Former students spoke highly about how hands-on the course is and how it represents Cal Poly’s Learn by Doing ethos. “Beekeeping is one of the best classes I took at Cal Poly,” Lilja Jelks (Recreation, Parks and Tourism Administration, ’21) said. “The instructors have such a wealth of knowledge and I walked away from the class with the tools needed to become a successful beekeeper.” Jelks, who took the class in 2018, now has a couple of hives and is eager to help the program expand so that more students can benefit from the course material. For other students, taking the class helped with their fear of bees. “These bees are very gentle and taking the class got rid of my fear,” Samuel Dea-huang (Business Administration, ’23) said, who took the class last fall after hearing all about it. “I hope to have hives in my backyard one day and consider becoming a commercial beekeeper.” Dea-huang was so enthralled by the course that he served as a Teaching Assistant in the spring. His skills proved fruitful when he assisted in removing a cantaloupe-sized swarm of bees a couple of feet away from the stage the day before graduation, allowing the ceremonies to go on.
Outside of the classroom, Rose and Frazier are commercial beekeepers. Both were students at Cal Poly in the mid-2000s and took the beekeeping class, which sparked their interest in the field. On Frazier’s property, he produces and sells honeycomb to vendors from his hives. And since 2005, Rose has owned and operated his family-run business, The California Bee Company, based near Avila Beach, selling honey from his hives to local farmer’s markets. Currently, sage honey is abundant on the Central Coast —thanks to the heavy rains during the winter that helped sage plants flourish.

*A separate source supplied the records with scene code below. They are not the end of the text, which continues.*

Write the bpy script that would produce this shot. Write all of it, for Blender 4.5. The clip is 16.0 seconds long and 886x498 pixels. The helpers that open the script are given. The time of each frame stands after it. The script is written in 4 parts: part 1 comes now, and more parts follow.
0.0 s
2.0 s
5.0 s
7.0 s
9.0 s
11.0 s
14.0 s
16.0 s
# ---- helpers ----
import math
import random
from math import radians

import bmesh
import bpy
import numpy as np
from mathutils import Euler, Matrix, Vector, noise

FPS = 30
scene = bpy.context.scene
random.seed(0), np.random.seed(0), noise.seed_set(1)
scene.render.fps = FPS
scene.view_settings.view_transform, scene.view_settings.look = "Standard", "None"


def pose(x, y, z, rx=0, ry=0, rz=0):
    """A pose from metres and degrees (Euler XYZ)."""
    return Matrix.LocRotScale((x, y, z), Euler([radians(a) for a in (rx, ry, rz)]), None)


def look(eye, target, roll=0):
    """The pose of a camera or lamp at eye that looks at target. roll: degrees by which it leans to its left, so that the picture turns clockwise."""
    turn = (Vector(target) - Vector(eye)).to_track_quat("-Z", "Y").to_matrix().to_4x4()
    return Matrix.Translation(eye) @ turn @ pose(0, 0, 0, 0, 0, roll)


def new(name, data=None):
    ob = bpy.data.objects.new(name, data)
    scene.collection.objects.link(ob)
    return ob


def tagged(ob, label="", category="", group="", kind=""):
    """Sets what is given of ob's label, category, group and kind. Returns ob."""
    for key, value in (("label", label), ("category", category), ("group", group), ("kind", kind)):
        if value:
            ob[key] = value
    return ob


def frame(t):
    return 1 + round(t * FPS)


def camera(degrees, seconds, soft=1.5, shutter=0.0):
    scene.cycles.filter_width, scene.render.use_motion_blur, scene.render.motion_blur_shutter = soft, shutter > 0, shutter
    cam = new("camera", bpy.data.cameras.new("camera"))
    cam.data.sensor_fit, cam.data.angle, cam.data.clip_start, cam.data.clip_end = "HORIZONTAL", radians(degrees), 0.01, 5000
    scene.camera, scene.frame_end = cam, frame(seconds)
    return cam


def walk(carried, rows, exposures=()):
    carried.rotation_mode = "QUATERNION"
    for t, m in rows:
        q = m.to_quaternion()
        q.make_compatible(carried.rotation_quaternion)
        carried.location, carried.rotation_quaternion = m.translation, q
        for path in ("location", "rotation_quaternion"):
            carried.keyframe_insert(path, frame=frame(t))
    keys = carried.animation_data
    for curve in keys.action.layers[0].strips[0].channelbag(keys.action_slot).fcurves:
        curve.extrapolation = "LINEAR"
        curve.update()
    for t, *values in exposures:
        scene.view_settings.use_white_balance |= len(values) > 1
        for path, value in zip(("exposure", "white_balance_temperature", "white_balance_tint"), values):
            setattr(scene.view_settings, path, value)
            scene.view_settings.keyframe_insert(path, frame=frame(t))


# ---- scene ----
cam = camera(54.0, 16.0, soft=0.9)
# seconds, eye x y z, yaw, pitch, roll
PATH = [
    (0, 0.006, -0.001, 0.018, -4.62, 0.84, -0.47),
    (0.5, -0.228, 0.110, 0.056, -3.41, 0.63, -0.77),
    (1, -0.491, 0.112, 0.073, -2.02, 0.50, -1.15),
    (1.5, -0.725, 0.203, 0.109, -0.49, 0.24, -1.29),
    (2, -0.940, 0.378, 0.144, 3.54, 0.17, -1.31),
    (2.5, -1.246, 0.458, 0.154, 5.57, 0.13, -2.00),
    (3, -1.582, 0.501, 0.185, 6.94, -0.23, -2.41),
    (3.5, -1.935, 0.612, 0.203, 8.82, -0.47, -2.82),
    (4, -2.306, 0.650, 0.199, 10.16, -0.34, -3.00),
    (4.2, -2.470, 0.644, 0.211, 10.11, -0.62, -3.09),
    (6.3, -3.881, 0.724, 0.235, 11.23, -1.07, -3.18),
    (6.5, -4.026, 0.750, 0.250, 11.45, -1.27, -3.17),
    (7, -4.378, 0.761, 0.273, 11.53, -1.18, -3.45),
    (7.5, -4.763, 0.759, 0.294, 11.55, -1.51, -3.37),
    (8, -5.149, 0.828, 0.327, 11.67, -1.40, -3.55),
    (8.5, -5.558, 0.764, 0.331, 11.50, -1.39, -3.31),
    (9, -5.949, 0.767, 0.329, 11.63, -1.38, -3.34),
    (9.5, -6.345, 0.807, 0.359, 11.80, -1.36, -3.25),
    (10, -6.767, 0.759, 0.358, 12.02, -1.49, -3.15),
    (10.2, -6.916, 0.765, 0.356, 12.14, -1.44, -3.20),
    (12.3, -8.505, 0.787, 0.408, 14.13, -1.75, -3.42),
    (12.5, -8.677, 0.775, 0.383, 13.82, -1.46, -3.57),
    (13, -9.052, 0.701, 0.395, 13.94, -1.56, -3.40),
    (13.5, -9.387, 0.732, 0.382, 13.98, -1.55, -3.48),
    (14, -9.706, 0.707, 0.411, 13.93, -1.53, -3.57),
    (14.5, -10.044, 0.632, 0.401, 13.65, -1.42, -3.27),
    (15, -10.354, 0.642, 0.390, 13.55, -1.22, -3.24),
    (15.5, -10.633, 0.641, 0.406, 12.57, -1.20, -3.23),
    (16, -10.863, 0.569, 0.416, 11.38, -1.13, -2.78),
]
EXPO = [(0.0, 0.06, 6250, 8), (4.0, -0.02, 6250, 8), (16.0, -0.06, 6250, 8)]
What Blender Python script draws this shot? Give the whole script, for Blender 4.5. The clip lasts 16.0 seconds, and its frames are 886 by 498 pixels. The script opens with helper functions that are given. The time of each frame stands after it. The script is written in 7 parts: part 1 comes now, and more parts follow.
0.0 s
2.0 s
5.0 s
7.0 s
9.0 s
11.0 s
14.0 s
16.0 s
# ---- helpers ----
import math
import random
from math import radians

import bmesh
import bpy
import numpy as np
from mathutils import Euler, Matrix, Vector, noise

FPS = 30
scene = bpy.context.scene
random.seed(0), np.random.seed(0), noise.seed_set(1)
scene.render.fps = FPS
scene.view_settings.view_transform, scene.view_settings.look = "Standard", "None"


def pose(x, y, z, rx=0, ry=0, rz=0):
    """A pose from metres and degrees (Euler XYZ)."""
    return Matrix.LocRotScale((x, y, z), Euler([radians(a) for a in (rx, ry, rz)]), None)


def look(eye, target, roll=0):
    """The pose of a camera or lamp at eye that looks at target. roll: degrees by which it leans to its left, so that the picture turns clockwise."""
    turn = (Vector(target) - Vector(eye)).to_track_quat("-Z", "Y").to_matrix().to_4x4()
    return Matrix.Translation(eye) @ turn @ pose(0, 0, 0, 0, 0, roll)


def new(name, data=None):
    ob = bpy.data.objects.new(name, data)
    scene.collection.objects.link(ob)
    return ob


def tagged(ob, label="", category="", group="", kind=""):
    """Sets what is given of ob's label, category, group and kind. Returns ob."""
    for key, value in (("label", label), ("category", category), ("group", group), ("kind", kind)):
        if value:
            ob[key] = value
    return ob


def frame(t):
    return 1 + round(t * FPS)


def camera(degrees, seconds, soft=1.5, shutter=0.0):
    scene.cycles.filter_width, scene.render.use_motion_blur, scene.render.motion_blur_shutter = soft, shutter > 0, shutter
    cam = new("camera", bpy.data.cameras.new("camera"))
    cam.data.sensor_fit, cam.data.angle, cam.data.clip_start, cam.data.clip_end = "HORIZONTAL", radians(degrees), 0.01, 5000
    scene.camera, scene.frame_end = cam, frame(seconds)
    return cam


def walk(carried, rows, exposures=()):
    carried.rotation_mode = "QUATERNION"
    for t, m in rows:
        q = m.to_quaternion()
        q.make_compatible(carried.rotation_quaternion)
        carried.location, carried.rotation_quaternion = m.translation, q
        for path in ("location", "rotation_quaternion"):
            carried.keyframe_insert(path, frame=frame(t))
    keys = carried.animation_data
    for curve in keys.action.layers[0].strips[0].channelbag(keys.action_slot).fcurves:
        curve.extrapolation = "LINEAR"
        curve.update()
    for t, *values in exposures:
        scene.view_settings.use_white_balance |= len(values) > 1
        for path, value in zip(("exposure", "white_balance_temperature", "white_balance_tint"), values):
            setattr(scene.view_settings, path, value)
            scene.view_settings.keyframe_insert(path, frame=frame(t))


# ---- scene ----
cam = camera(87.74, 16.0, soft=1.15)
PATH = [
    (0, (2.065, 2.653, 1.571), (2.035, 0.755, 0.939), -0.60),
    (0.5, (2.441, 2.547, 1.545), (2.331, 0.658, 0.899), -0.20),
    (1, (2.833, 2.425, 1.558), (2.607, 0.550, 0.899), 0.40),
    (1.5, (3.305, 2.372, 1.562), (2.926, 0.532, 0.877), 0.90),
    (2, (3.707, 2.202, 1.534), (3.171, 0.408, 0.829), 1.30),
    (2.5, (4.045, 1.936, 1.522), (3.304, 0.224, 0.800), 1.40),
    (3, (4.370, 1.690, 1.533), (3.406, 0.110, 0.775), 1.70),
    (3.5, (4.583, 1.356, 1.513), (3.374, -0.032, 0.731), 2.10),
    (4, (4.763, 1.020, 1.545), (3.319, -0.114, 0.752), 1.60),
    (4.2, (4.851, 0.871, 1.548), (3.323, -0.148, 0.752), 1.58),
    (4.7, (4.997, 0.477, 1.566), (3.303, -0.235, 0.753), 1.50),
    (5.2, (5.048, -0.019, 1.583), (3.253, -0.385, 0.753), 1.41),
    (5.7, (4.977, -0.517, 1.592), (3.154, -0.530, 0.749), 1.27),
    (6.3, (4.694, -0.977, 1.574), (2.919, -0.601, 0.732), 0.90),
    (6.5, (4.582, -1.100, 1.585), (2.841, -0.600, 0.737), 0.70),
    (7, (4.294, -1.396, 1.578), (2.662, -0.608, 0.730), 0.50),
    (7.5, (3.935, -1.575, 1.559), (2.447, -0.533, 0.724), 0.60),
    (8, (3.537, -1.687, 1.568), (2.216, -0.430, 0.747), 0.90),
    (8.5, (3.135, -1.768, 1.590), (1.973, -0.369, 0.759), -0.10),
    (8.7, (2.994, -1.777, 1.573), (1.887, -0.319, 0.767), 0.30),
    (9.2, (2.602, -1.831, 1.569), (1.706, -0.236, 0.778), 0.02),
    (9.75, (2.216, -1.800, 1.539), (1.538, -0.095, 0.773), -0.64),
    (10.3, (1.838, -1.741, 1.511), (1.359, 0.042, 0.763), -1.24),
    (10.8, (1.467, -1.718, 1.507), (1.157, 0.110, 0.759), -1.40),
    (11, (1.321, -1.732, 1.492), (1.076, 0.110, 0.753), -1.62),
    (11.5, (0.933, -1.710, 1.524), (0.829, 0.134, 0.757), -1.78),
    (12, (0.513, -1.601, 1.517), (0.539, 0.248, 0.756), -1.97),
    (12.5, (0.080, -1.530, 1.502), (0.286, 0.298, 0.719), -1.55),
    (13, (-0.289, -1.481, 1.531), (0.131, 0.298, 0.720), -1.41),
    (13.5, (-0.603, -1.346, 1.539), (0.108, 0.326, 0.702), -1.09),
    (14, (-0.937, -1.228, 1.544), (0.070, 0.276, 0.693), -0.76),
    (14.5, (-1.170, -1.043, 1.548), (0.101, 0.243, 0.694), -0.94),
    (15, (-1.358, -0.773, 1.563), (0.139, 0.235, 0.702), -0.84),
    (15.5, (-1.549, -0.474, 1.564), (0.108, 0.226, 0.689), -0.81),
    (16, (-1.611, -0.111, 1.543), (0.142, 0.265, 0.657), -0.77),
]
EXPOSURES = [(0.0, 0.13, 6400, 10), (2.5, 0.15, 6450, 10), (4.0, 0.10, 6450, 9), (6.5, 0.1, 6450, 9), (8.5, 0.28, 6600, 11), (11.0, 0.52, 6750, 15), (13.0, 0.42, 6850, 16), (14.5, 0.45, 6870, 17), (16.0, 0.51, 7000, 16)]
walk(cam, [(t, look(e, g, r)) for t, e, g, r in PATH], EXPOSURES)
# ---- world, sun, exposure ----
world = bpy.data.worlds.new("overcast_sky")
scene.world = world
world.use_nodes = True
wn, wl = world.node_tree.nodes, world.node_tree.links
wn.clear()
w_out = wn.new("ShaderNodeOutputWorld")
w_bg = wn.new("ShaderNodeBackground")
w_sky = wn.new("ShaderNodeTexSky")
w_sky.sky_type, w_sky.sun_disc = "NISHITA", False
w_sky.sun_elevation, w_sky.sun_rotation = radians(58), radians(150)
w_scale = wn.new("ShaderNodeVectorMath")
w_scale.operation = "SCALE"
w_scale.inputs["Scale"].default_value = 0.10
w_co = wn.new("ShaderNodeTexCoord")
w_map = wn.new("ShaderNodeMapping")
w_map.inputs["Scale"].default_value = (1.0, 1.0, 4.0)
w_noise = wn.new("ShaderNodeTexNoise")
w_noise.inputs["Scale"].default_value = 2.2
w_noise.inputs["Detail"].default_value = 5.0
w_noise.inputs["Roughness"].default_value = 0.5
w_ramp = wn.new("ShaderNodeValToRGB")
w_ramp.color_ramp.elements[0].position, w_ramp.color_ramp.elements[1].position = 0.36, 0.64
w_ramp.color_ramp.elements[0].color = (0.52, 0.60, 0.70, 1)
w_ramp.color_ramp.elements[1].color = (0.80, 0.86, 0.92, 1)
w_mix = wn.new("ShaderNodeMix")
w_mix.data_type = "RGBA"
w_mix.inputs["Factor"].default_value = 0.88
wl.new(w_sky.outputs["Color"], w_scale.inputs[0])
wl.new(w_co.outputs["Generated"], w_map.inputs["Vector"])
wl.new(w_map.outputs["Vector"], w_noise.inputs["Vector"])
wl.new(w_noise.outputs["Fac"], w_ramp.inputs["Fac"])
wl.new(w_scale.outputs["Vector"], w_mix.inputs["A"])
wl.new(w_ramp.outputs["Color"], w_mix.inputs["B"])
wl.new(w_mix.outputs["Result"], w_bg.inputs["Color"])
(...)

Honeybee populations are also abundant and thrive throughout the Central Coast, so much so that they currently overstock the area without enough flowers to support their numbers. To create healthy bee and pollinator-friendly habitats at home, Rose recommends avoiding pesticides and suggests planting succulents, which produce pollinating flowers year-round, particularly during the winter when native flowers are not in bloom. For now, the bees on campus get a break during the summer to rest before students return in the fall and start the class again.